Leo tinha razão numa coisa. Se eu não tivesse perdido o movimento, talvez ainda acreditasse que podíamos ter um futuro. Talvez eu o perdoasse.

Mas agora, eu já não tinha a minha carreira. A única coisa que me ligava a ele, a admiração que eu tinha, desapareceu. Era melhor divorciar-me agora. Esperar para quê? Só sentiria mais nojo de mim mesma se continuasse.

E ele ter ajudado a Sofia não foi "no caminho", como ele disse. Ela estava do outro lado da serra, longe do desastre principal. Mesmo que os bombeiros o tivessem chamado, ele nunca teria ido na direção dela.

Será que ele pensou em mim quando eu lhe liguei tantas vezes, desesperada? Será que ele se lembrou que o meu pai estava a ter um enfarte ao meu lado?

Provavelmente, ele simplesmente não se importou. Senão, não teria rejeitado as minhas 15 chamadas, nem me teria falado com tanta frieza. Porque é que ele me diria para esperar que outros me salvassem?

Eu era a mulher dele! O meu pai era como um pai para ele!

Tínhamos construído uma vida juntos durante cinco anos.

Lembro-me da dor insuportável na minha perna presa, do metal a esmagar o osso. Lembro-me do desespero e do medo enquanto esperava pelo resgate. A minha carreira estava a ser arrancada de mim, e eu não podia fazer nada.

Enquanto estava perdida nos meus pensamentos, o telemóvel do meu pai começou a tocar.

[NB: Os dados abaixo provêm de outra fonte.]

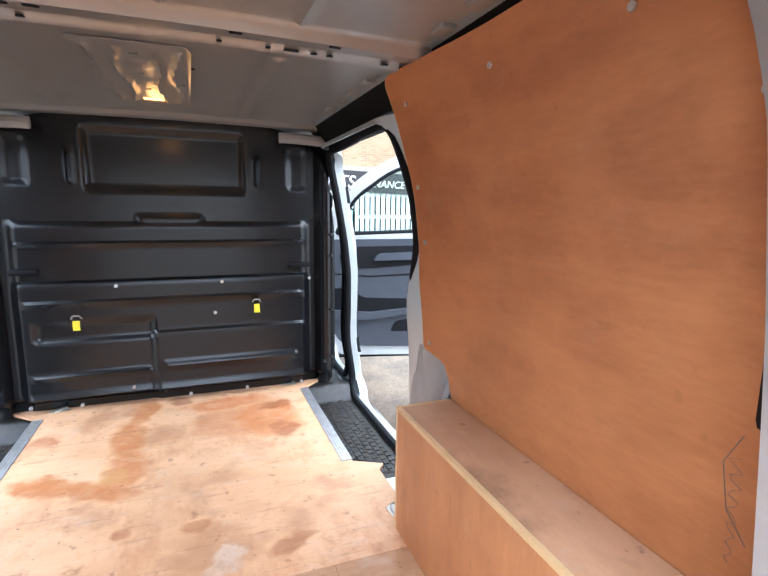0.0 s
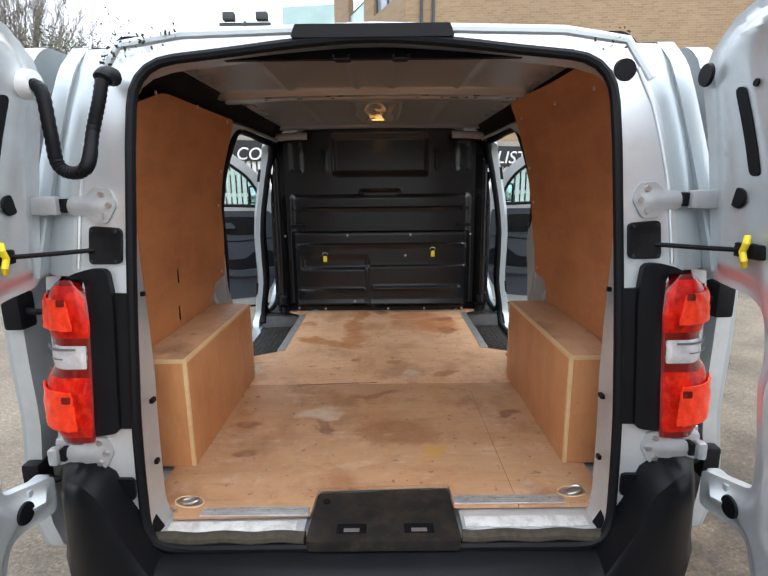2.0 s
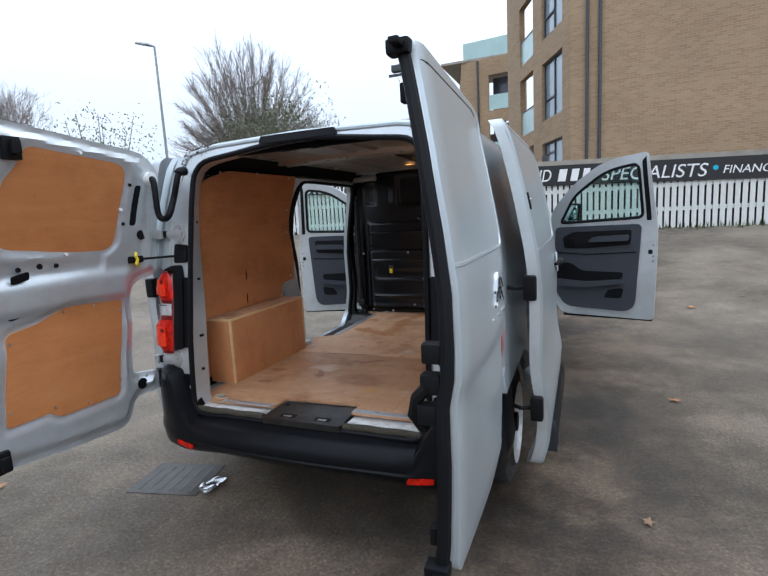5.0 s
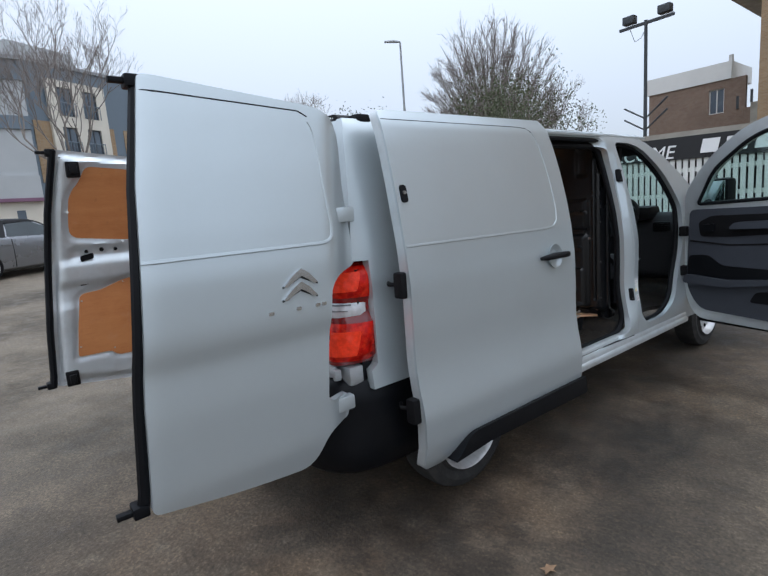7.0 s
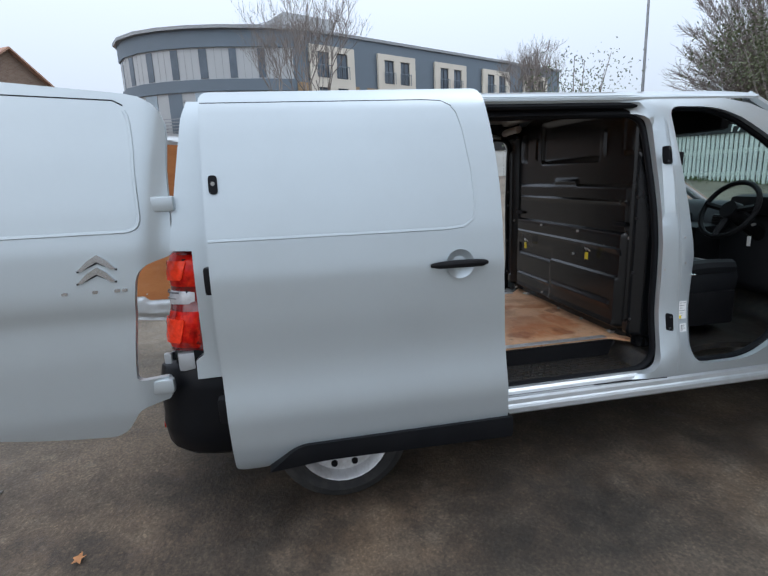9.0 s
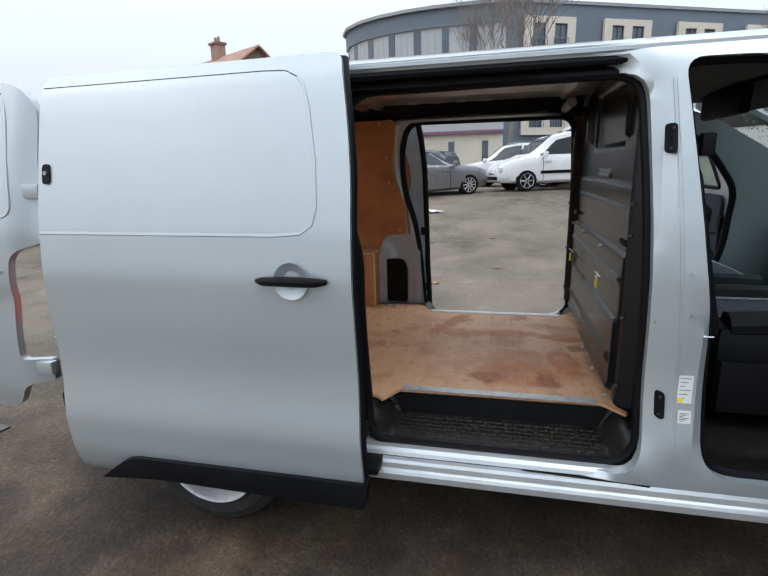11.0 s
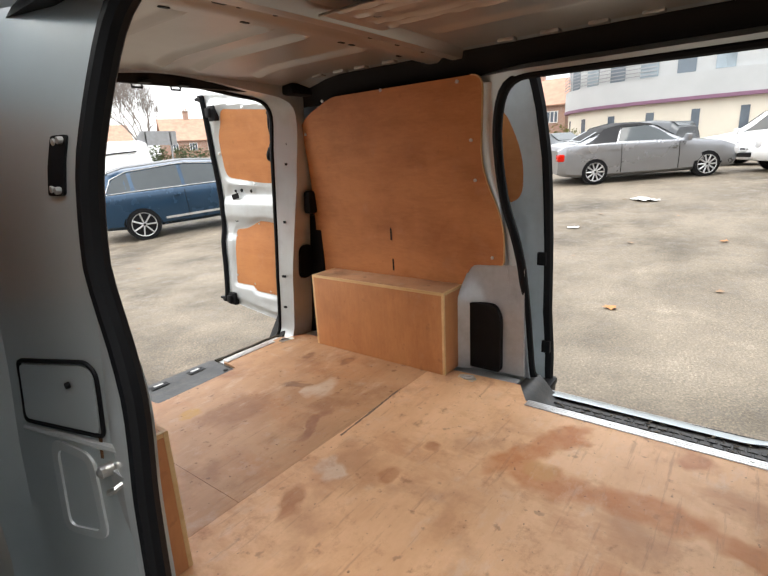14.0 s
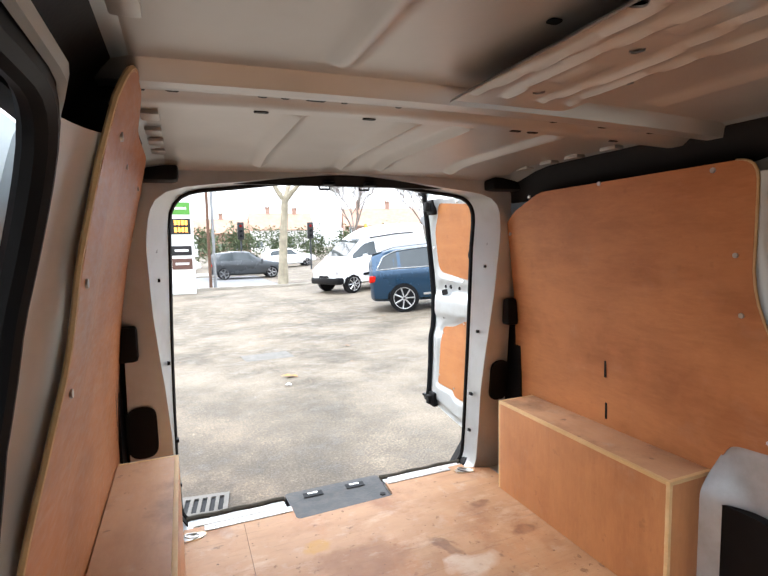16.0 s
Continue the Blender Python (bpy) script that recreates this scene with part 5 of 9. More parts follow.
# hinges, check strap pockets, conduit and top trim on the rear frame
for s in (1, -1):
    for z, o in ((1.465, 0.0), (0.80, 0.045)):
        pl = rounded([(0.69 + o, z + 0.042), (0.735 + o, z + 0.046), (0.755 + o, z + 0.024), (0.80 + o, z + 0.022), (0.80 + o, z - 0.026), (0.758 + o, z - 0.026), (0.735 + o, z - 0.048), (0.70 + o, z - 0.046), (0.675 + o, z)], 0.012)
        dish = lambda u, v: 0.006 * (1 - smooth_step(0.010, 0.03, math.hypot(u - 0.727 - o, v - z))) + 0.008 * bump_box(u, v, 0.74 + o, 0.81 + o, z - 0.014, z + 0.012, 0.01)
        h = part("hinge", sheet(pl, (), lambda u, v, d: (s * u, R(v) - 0.008 - dish(u, v) * (d < 0.004) + d, v), 0.008, 0.012), GALV_IN, van, "painted pressed door hinge plate")
        for u, dz in ((0.712, 0.028), (0.694, 0.0), (0.712, -0.028)):
            part("bolt", disc_on((s * (u + o), R(z + dz) - 0.011, z + dz), (0, -1, 0), 0.0085, 0.009, 6), STEEL, h, "hexagonal bolt")
        part("hinge_gap", boxes((min(s * (0.80 + o), s * (0.815 + o)), R(z) - 0.022, z - 0.018, max(s * (0.80 + o), s * (0.815 + o)), R(z) + 0.004, z + 0.018), bevel=0.003), RUBBER, h, "dark gap in the hinge")
        bm = boxes((min(s * (0.815 + o), s * 0.885), R(z) - 0.036, z - 0.024, max(s * (0.815 + o), s * 0.885), R(z) - 0.004, z + 0.024), bevel=0.008)
        part("hinge_knuckle", bm, GALV_IN, h, "painted hinge knuckle")
    bm = sheet(rounded([(0.668, 1.312), (0.752, 1.312), (0.748, 1.412), (0.665, 1.405)], 0.015), (), lambda u, v, d: (s * u, R(v) - 0.012 + 0.008 * bump_box(u, v, 0.682, 0.736, 1.33, 1.392, 0.008) * (d < 0.01) + d, v), 0.018, 0.012)
    pocket = part("check_pocket", bm, BLACK_PLASTIC, van, "black check strap pocket")
    for u, z in ((0.676, 1.398), (0.740, 1.400), (0.678, 1.320), (0.742, 1.321)):
        part("bolt", disc_on((s * u, R(z) - 0.013, z), (0, -1, 0), 0.005, 0.005, 6), SHADE_LINE_BOLT, pocket)
    bm = boxes((min(s * 0.76, s * 0.905), 0.115, 0.74, max(s * 0.76, s * 0.905), 0.19, 0.825), bevel=0.015)
    part("lamp_base", bm, GALV_IN, van, "dull silver panel under the tail lamp")
    bm = sheet(rounded([(0.67, 0.66), (0.88, 0.66), (0.88, 0.725), (0.67, 0.725)], 0.015), (), lambda u, v, d: (s * u, 0.075 + 0.5 * max(0.0, u - 0.78) + d, v), 0.09, 0.04)
    part("bumper_ledge", bm, BUMPER_BLACK, van)
    part("reflector", sheet(rounded([(0.575, 0.378), (0.69, 0.386), (0.69, 0.41), (0.58, 0.402)], 0.008), (), lambda u, v, d: (s * u, -0.047 + 0.18 * (u - 0.63) + d, v), 0.012, 0.03), LENS_RED, van, "red bumper reflector")
bm = disc_on((0.655, R(1.80) - 0.003, 1.795), (0, -1, 0), 0.030, 0.012)
part("rubber_plug", bm, RUBBER, van, "black rubber plug")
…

Era uma chamada de Miguel, o meu sogro.

Pensei que o meu pai ainda estava a dormir por causa dos medicamentos, por isso decidi atender por ele.

Mas assim que estendi a mão, o meu pai abriu os olhos e atendeu ele mesmo.

Imediatamente, a voz zangada de Miguel encheu o quarto. "Carlos! Não consegues controlar a tua filha? És um péssimo pai! Será que ela herdou a teimosia da tua falecida mulher?"

"Porque é que ela quer o divórcio por uma coisa tão insignificante? Divórcio não é brincadeira!"